View Single Post
Old 04-11-2013, 10:55 AM
  # 1 (permalink)  
EndStage
Member
 
Join Date: Apr 2013
Location: Illinois
Posts: 134
A bumpy road to a new beginning

I have been thinking about my life and how I should not be here. It is by God's grace and mercy that I am able to see another day.
Alcoholism has run rapid throughout my entire family (both sides). Even as a young child I was allowed to drink. I barely passed high school, was in trouble with the law, kicked out of programs due to my drinking. Within the past year, a lot of things have fallen on my plate and in the past I used drinking as a coping mechanism and than I became so dependent.
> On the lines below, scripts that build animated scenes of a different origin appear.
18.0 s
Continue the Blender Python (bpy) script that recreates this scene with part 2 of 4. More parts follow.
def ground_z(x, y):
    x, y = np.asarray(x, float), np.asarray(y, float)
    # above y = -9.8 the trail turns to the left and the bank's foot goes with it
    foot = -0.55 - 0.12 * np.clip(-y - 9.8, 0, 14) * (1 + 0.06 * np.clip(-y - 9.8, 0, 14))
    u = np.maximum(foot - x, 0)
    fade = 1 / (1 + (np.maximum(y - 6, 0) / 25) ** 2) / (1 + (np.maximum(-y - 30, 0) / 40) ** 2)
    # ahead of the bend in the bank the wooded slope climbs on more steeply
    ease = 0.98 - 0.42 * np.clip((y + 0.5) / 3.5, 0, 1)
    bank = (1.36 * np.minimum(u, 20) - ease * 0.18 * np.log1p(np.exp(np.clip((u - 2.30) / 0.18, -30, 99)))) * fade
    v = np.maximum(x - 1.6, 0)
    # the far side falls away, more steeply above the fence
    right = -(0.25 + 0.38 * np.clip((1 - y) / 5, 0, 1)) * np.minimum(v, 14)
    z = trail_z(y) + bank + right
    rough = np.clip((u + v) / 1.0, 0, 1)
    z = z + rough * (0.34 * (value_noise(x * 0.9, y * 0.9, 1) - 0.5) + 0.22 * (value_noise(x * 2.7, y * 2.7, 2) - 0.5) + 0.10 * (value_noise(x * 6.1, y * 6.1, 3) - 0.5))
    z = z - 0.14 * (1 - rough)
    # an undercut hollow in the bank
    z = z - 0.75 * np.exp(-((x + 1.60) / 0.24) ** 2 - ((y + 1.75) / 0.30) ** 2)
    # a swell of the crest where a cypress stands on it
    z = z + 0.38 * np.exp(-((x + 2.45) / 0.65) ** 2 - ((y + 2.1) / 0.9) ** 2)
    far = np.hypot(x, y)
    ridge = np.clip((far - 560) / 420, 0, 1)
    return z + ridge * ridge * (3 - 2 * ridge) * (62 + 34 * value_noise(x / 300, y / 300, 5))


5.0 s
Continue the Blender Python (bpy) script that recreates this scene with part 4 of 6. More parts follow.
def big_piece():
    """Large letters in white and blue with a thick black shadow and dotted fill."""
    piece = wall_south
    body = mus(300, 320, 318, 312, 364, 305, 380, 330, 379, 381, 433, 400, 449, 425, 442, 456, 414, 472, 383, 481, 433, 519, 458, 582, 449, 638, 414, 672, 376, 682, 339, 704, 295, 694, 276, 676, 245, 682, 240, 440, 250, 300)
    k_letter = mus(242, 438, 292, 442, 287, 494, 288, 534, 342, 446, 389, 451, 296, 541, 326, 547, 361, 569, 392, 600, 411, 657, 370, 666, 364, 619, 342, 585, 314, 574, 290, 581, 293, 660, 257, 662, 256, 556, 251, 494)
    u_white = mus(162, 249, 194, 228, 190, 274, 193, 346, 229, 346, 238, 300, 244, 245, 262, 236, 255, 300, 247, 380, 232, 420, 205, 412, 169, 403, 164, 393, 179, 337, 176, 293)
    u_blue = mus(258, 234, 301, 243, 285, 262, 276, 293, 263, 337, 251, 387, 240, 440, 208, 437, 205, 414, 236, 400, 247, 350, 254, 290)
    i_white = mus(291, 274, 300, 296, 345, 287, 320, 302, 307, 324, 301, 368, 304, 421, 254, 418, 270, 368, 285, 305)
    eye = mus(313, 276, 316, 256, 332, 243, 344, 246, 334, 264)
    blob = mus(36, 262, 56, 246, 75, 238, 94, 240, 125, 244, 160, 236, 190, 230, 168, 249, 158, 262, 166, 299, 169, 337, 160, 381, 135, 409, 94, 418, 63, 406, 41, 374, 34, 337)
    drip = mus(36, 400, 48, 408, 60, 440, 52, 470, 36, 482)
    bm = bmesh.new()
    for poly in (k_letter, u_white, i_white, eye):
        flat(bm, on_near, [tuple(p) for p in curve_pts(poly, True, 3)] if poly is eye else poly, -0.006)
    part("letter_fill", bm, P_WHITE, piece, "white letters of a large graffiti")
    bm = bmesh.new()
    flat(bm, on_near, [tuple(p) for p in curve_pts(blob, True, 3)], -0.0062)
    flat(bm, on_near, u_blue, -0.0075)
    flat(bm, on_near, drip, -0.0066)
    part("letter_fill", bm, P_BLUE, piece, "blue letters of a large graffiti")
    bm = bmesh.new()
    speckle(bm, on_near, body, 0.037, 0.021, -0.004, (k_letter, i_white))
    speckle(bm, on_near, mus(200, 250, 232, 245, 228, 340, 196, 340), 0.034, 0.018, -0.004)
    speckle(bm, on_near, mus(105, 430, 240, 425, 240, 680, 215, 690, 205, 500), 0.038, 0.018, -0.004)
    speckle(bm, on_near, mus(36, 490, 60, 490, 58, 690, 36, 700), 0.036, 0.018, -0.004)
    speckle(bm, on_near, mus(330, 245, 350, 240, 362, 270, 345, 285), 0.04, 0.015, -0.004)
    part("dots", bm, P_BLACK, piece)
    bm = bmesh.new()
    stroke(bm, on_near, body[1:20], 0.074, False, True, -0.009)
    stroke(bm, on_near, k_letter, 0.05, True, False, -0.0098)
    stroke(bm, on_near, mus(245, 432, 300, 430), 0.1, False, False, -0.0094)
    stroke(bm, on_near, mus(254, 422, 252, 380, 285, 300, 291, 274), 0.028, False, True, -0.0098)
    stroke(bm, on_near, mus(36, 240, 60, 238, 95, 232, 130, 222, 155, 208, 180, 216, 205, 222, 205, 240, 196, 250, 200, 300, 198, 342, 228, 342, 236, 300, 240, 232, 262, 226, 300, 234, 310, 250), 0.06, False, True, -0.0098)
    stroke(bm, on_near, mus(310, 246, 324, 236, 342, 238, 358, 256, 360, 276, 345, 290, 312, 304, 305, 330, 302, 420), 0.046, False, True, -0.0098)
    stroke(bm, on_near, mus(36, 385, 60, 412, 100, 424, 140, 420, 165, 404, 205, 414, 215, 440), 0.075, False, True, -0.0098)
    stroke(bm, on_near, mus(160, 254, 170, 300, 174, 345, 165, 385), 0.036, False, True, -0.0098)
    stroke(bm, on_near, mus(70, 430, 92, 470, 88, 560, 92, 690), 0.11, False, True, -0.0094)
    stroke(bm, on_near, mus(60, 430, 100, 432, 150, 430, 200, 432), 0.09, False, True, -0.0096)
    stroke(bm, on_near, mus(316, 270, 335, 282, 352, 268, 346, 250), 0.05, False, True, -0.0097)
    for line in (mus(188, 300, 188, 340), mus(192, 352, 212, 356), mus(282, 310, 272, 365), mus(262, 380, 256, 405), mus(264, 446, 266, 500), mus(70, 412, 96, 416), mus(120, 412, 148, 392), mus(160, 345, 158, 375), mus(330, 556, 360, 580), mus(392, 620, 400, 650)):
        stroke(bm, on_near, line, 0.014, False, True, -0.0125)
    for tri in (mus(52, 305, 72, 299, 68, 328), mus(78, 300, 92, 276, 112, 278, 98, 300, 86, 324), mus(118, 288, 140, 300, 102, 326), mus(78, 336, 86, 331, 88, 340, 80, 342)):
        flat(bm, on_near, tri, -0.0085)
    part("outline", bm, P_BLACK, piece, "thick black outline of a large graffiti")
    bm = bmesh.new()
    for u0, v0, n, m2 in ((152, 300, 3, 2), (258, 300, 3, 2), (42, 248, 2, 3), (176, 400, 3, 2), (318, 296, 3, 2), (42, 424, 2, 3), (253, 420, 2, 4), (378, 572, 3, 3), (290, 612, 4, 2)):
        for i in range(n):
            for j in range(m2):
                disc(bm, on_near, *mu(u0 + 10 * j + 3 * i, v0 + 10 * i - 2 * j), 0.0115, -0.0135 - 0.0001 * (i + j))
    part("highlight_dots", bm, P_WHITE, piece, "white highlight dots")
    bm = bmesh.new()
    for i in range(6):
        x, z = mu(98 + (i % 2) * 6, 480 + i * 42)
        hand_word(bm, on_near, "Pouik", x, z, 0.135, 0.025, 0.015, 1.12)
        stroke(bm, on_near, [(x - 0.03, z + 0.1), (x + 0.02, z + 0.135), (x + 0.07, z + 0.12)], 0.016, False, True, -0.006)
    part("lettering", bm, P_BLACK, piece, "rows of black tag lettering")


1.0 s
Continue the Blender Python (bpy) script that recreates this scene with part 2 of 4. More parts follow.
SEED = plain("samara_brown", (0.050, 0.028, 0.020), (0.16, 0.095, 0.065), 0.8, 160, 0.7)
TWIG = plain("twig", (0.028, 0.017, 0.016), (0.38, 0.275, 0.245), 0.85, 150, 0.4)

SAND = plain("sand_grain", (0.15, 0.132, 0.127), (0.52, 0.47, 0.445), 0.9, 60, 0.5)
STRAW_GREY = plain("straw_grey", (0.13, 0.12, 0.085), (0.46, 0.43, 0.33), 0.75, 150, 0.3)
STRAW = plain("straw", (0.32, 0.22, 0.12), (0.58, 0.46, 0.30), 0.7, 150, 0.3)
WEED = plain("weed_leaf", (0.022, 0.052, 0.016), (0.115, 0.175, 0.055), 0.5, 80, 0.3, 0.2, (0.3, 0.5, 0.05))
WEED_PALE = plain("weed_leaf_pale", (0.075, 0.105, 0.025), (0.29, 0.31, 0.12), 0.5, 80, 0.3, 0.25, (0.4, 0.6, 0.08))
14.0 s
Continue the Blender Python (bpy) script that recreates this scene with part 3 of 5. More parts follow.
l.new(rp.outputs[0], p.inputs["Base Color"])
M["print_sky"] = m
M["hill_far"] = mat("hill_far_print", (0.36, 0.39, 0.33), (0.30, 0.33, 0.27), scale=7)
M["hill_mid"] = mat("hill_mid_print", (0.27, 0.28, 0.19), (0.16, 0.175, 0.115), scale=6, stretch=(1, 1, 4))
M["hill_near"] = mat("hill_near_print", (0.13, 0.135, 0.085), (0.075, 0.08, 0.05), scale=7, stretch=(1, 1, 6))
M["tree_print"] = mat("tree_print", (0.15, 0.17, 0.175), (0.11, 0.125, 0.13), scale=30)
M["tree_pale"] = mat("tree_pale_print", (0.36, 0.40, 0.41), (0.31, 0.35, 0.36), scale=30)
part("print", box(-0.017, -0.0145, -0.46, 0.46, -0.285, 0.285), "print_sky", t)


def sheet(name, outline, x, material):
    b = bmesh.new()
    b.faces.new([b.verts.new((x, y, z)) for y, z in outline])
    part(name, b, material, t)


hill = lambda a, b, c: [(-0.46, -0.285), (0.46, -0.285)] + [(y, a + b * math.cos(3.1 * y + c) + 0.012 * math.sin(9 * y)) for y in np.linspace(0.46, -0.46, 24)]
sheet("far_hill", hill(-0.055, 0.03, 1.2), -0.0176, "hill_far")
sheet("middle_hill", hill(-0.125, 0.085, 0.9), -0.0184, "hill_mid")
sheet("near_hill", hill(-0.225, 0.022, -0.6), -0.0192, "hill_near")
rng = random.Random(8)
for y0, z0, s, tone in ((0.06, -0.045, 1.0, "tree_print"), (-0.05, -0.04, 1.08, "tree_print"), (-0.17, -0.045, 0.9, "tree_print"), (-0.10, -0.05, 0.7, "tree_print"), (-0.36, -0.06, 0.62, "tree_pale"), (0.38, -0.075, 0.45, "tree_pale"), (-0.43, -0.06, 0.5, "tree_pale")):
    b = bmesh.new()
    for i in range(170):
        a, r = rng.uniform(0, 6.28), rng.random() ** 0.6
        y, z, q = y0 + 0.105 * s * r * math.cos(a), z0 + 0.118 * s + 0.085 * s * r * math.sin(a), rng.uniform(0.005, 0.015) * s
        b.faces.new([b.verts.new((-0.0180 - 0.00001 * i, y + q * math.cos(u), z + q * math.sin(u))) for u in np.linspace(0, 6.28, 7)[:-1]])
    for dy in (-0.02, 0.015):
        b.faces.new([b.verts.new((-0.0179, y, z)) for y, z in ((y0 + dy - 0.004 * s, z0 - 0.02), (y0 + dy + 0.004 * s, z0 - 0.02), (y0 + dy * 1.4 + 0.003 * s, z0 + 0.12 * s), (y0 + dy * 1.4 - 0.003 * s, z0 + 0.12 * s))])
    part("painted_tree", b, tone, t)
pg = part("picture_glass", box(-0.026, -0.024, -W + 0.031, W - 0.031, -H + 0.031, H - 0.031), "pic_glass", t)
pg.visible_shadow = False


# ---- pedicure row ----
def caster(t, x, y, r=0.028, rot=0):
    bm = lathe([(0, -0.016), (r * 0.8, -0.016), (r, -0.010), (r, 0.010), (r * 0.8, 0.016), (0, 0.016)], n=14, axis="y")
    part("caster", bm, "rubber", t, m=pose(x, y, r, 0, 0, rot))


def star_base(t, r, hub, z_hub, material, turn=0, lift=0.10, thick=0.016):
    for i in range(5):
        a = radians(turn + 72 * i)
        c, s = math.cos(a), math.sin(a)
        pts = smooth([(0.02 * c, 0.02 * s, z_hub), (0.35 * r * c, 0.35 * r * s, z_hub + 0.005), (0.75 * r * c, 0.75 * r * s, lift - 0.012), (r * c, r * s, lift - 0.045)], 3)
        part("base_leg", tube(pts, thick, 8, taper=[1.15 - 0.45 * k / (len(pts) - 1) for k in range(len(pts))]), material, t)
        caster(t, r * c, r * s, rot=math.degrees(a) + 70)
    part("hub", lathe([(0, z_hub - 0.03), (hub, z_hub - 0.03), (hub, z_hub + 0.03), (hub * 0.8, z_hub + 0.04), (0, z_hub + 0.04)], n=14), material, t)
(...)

I would drink so much that I would catch myself waking up in a puddle of my own puke only than to drink some more to hide the guilt, shame, and to avoid the withdraws. It would be so bad that the time I would quit drinking is when my body physically rejected the alcohol. When I would come to that point where I would feel my body going into the "rejection' stage, I would try to make my way to the bathroom to make myself puke only than to drink more and more and more ... I've lost friends that were truly genuine to me and those that believed in me, no longer believe. I'm 21 days sober as of today. I live alone and at times that eats me alive. My mind is consumed of nothing but alcohol, yet I still wake up and put one foot in front of the other. The first 7 days of my sobriety was h3!@ ... I became very angry, outraged, and bitter however, I had no one to blame except for myself.